Nothing reveals the true depths of a friendship like a week long period of close sleeping quarters. Cause, why even sleep on the floor if you can’t do it, two feet away from a snoring, wheezing 350+ lb. fleshy walrus of a man. This is where conflict resolution splits down the gender line. Women, will no doubt find a peaceful way to map out a living room floor so that not only everyone is given a comfortable amount of sleeping space but also one that smells of jasmine or various melon scents. When it comes to sleeping arrangements, men have their own way of distributing floor space. The first step is to clear a large amount of floor space in the center of the room. The second step is to inflate any and all air mattresses and place them in the middle of the room. Step three differs from culture to culture, but it’s basically just a free-for-all wrestle-mania death match that awards the last man standing with his sleeping location of choice. After defeating all of his friends, the champion is free to lay claim to any sleeping spot in the house. Of course, for our Spring Break wrestling Champion, the fourth and final step in this process was getting plastered and passing out on the front lawn. That’s just the way guys are. When it comes to petty conflicts and unimportant decision making, something in us (probably alcohol) brings us to a mutual solution involving Greco-Roman wrestling.

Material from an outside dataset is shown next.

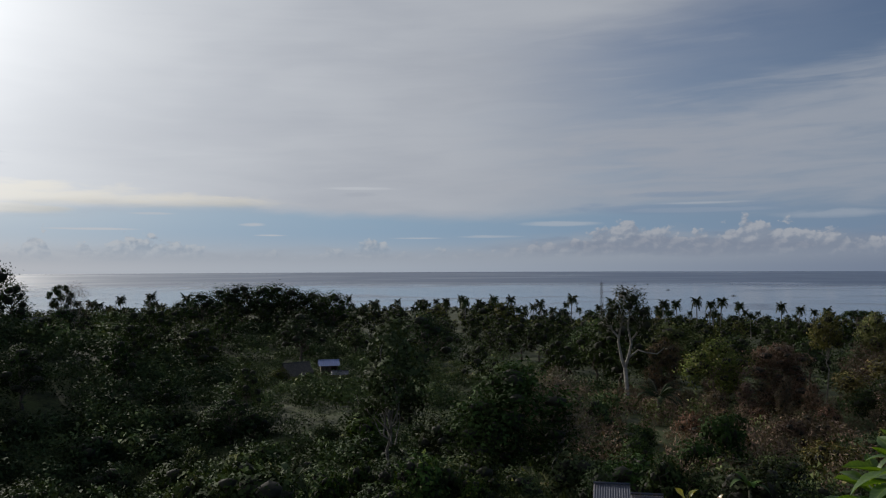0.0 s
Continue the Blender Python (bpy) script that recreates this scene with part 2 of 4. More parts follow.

But it really doesn’t matter where you sleep, when you go through a keg of beer in one night, you’re gonna feel like shit in the morning whether you slept in a Hilton, or if you slept with your face in a litter box. It just doesn’t matter. One way or another at the crack of noon you’re going to fall into a hangover related mini-coma behind the wheel in a Taco Bell drive thru. You’ll awaken to an under educated thirty year old woman who wants to know how many hard and/or soft tacos you want in the four Grande Meals you forgot that you had ordered. My advice to you: Keep the receipt. That way you don’t have to think about any of that shit when you wake up in that drive-thru tomorrow morning.